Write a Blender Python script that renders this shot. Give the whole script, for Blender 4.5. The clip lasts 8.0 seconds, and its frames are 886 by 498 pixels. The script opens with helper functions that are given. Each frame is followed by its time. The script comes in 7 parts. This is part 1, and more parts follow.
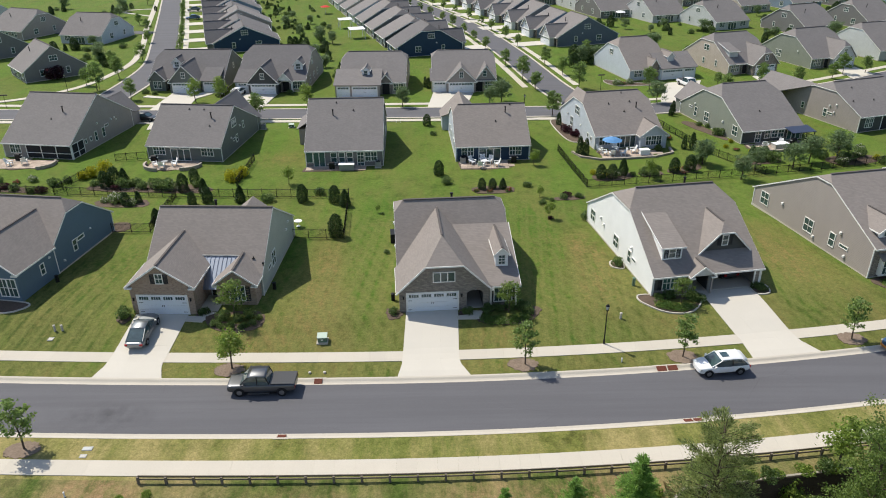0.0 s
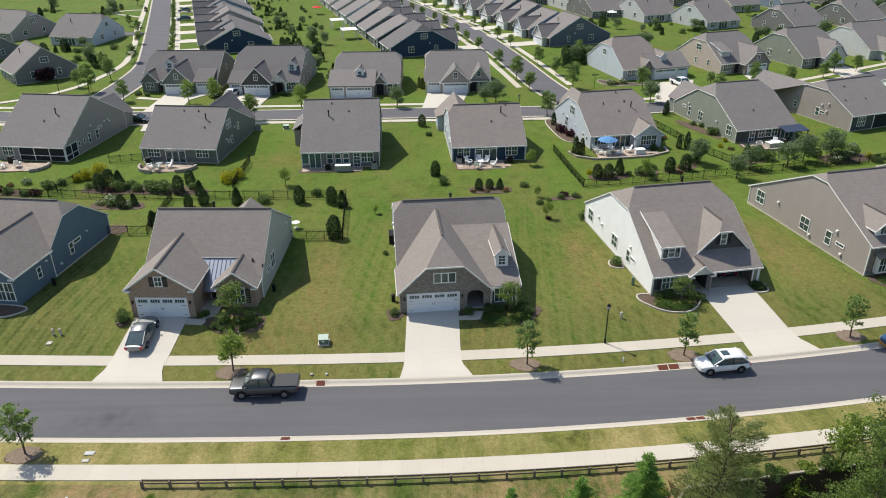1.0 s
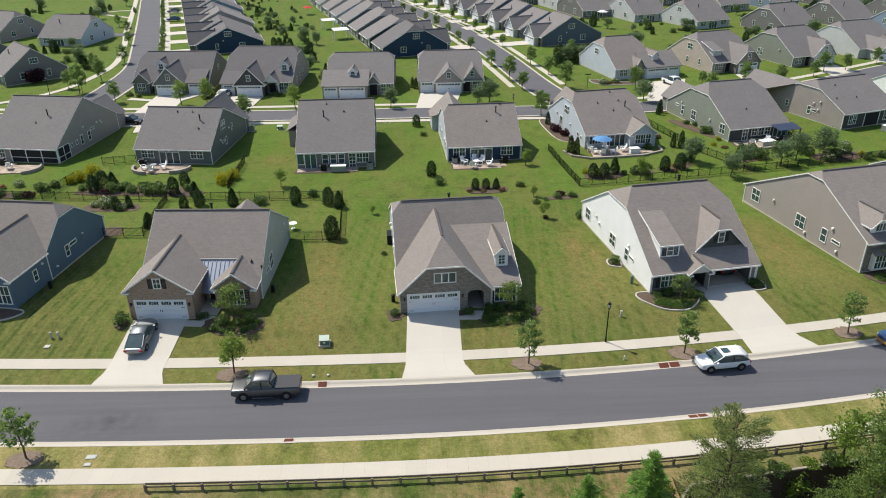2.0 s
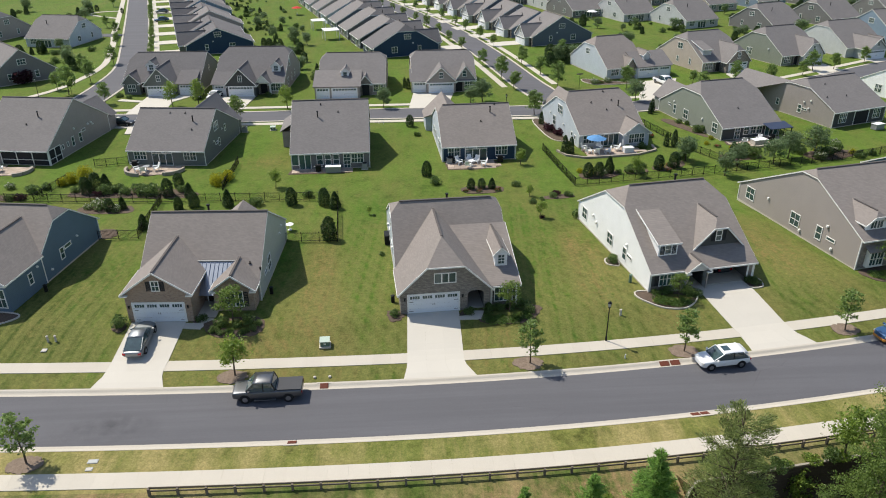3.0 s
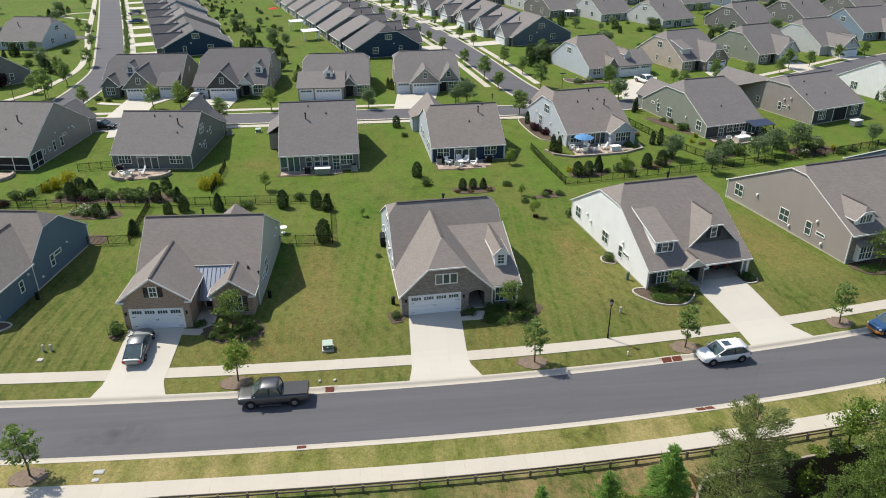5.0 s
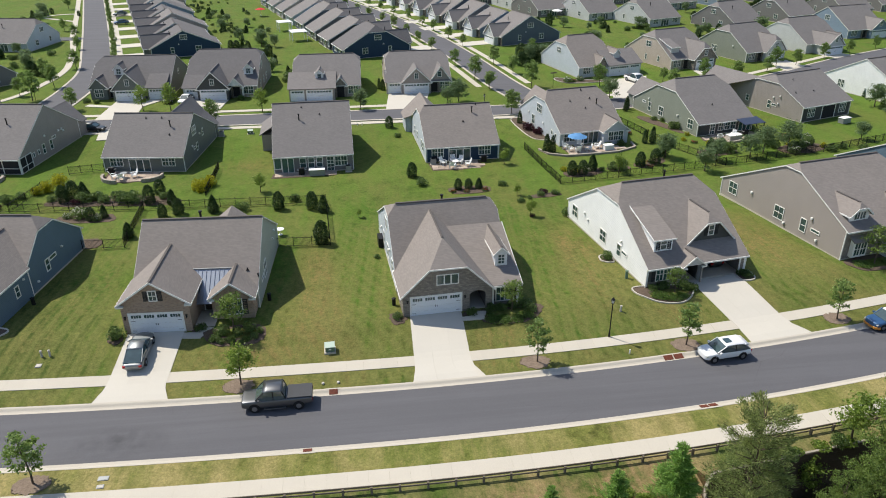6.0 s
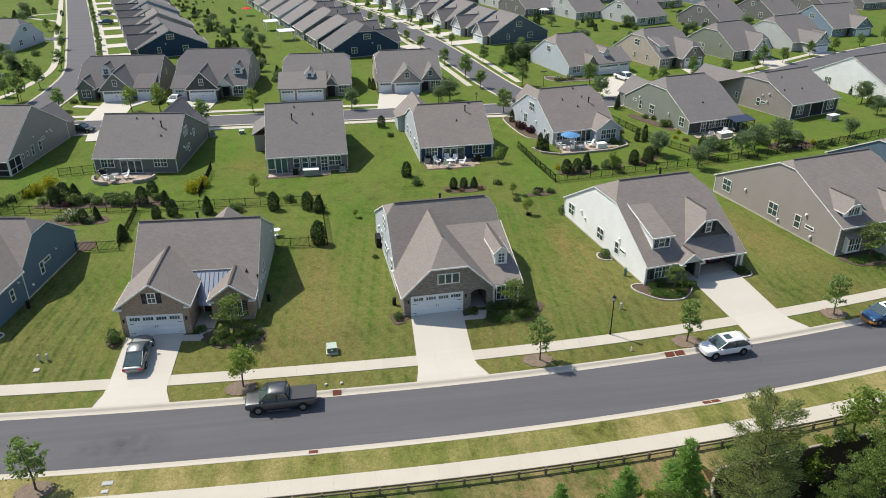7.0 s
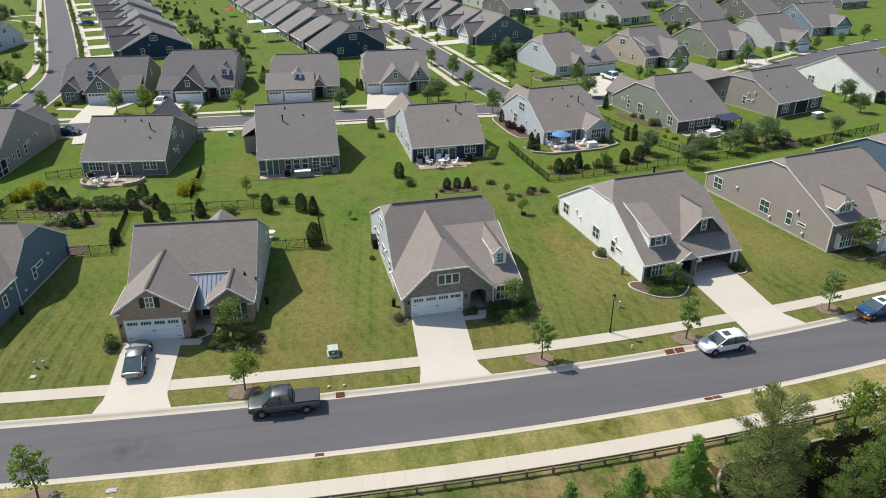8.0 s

***

> AIM OF THE EXERCISE
Please set down each line of the data above exactly as written, without the pictures.

> ANSWER IN FULL
Write a Blender Python script that renders this shot. Give the whole script, for Blender 4.5. The clip lasts 8.0 seconds, and its frames are 886 by 498 pixels. The script opens with helper functions that are given. Each frame is followed by its time. The script comes in 7 parts. This is part 1, and more parts follow.
0.0 s
1.0 s
2.0 s
3.0 s
5.0 s
6.0 s
7.0 s
8.0 s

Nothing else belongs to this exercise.